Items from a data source
◇ ◇ ◇ ◇ ◇ ◇ ◇

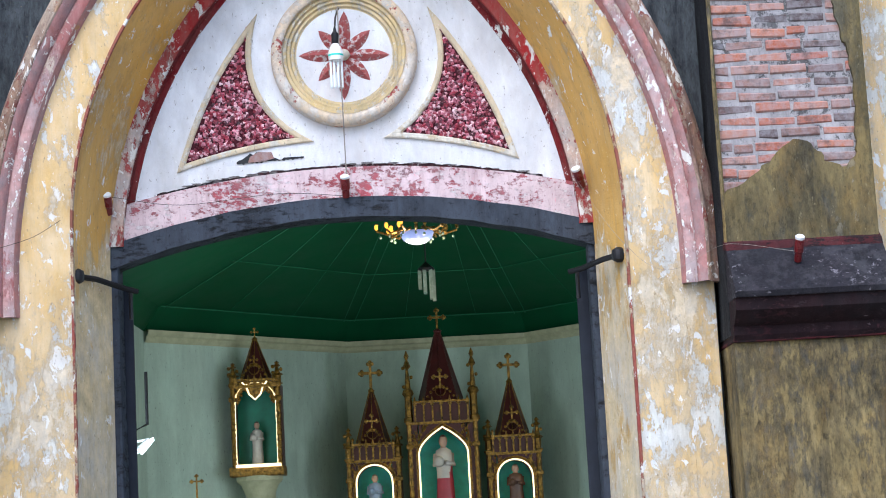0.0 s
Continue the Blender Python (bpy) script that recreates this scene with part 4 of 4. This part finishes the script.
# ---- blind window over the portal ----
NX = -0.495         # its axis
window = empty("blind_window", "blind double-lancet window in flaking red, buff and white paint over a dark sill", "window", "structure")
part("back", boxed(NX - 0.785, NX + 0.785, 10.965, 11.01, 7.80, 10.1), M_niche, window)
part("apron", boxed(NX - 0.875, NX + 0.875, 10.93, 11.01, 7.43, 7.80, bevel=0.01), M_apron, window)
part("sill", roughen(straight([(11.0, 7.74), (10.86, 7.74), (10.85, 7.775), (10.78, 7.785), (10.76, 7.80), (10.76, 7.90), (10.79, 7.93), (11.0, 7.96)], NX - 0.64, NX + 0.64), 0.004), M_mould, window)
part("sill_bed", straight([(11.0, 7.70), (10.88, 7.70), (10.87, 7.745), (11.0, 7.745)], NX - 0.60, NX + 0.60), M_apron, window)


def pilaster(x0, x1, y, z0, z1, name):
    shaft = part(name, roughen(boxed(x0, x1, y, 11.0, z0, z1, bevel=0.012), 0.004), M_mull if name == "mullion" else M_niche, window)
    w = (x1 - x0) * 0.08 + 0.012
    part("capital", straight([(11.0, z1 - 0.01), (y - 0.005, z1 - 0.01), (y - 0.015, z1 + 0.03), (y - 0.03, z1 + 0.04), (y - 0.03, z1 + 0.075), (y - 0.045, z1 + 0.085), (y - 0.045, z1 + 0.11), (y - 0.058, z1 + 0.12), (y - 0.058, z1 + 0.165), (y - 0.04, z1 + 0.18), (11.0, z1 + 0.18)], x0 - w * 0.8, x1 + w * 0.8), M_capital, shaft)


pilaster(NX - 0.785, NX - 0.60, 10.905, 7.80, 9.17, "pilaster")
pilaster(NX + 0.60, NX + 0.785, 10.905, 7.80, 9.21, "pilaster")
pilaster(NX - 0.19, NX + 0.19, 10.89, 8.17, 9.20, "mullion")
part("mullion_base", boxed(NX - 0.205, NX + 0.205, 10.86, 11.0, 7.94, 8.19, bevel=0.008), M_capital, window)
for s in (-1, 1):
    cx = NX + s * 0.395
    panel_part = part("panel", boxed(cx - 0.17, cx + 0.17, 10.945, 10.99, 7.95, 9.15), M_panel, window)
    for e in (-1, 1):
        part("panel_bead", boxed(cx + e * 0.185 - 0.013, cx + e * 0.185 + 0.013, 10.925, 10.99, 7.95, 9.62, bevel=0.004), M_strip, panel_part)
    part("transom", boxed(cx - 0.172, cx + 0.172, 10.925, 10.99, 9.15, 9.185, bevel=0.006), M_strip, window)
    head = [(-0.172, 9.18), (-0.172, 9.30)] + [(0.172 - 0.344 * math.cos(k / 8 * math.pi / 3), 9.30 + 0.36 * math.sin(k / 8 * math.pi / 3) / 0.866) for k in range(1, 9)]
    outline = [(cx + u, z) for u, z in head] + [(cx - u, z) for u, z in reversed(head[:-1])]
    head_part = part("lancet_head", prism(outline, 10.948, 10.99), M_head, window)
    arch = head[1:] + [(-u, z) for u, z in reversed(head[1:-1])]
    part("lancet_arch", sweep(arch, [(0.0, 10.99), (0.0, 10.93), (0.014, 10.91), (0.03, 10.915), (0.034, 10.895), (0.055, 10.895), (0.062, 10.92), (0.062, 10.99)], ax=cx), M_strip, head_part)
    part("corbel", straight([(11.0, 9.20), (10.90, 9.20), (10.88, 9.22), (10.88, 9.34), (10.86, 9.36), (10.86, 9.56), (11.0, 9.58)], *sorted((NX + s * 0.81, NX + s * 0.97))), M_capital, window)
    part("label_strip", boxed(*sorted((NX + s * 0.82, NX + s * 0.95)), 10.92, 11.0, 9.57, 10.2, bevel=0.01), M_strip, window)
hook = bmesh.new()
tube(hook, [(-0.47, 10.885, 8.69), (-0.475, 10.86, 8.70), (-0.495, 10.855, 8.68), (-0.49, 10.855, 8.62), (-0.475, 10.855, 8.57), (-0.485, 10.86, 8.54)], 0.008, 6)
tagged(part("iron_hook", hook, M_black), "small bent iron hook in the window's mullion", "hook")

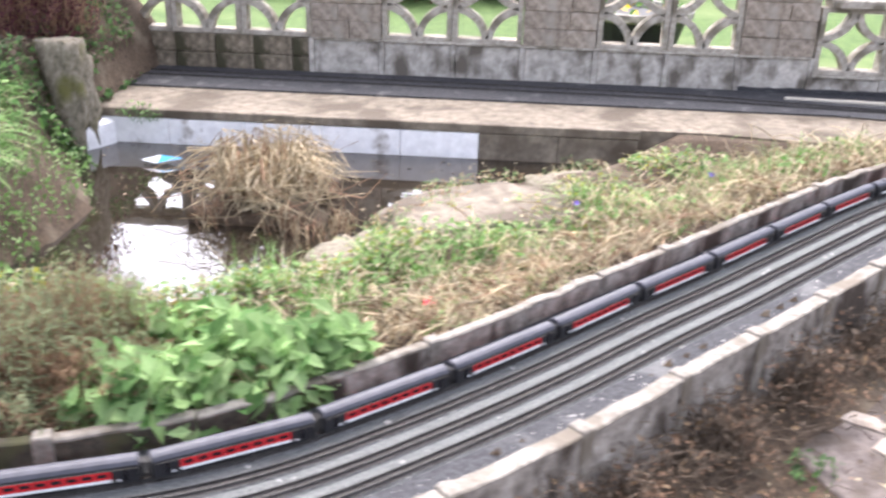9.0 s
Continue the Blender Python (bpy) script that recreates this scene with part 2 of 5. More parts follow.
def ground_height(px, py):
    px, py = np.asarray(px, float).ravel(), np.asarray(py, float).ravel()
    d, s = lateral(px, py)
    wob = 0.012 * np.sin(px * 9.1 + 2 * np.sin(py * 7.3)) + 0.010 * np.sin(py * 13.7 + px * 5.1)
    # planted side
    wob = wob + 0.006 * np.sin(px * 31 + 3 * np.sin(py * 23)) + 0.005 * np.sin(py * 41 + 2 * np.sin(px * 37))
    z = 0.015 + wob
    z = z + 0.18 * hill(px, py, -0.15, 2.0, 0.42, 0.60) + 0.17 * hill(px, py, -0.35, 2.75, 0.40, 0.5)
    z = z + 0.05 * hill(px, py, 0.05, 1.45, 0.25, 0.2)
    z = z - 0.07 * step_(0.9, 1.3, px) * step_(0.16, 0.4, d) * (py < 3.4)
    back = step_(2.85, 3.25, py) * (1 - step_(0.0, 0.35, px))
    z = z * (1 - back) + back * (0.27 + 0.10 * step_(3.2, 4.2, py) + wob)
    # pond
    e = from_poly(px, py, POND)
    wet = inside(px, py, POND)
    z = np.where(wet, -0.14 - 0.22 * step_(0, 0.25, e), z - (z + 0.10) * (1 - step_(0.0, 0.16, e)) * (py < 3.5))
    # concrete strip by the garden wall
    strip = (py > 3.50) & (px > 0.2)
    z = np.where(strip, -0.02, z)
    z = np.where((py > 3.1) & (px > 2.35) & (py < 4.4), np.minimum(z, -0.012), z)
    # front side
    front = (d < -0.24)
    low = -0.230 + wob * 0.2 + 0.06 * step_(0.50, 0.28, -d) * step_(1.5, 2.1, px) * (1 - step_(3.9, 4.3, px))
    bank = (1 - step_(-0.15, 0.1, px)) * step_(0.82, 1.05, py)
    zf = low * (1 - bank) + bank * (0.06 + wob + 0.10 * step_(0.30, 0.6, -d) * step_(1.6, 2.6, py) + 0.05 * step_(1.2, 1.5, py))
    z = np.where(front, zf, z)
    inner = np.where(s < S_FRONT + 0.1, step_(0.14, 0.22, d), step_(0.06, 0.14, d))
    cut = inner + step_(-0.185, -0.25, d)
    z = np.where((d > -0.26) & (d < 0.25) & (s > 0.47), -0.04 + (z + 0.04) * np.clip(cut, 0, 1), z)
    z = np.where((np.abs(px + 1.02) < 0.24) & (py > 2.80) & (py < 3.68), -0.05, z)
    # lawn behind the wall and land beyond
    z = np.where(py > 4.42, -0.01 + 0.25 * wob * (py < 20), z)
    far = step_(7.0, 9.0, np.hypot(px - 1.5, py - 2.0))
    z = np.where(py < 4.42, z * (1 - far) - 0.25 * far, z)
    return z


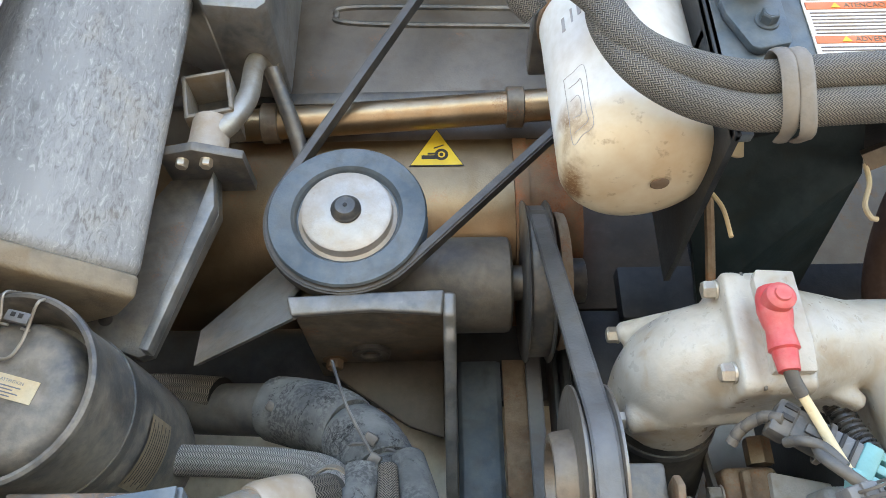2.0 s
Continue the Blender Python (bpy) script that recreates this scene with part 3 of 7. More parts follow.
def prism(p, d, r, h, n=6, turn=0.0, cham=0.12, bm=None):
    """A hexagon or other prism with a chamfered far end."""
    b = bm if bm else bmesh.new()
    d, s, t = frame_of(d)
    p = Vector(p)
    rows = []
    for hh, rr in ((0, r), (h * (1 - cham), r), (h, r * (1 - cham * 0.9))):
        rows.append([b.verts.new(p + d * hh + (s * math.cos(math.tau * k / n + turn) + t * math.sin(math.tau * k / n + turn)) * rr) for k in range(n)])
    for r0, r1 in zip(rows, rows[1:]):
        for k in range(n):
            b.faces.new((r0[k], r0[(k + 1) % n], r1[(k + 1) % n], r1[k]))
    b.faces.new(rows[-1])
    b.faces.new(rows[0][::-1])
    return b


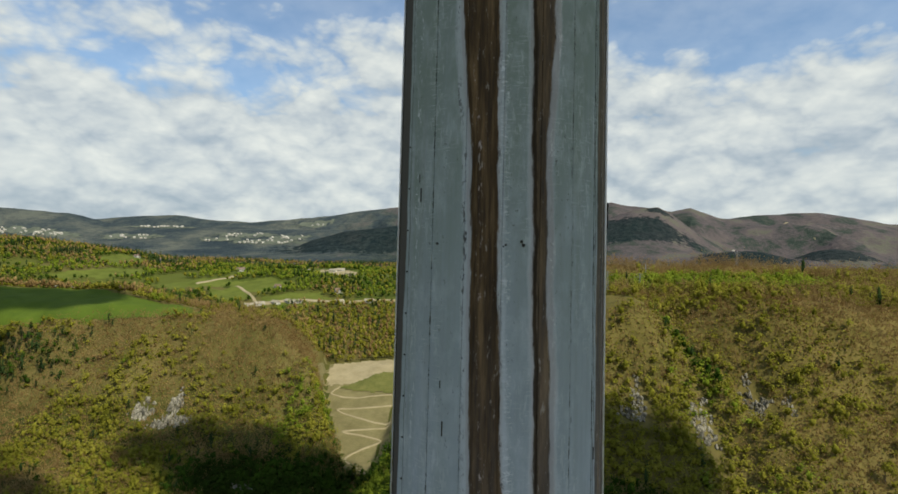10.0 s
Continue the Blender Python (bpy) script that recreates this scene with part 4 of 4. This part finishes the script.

◇ ◇ ◇ ◇ ◇ ◇ ◇

**THE REQUEST:** Only the number is wanted: how many lines contain the string "follow"?

**RESPONSE:** 2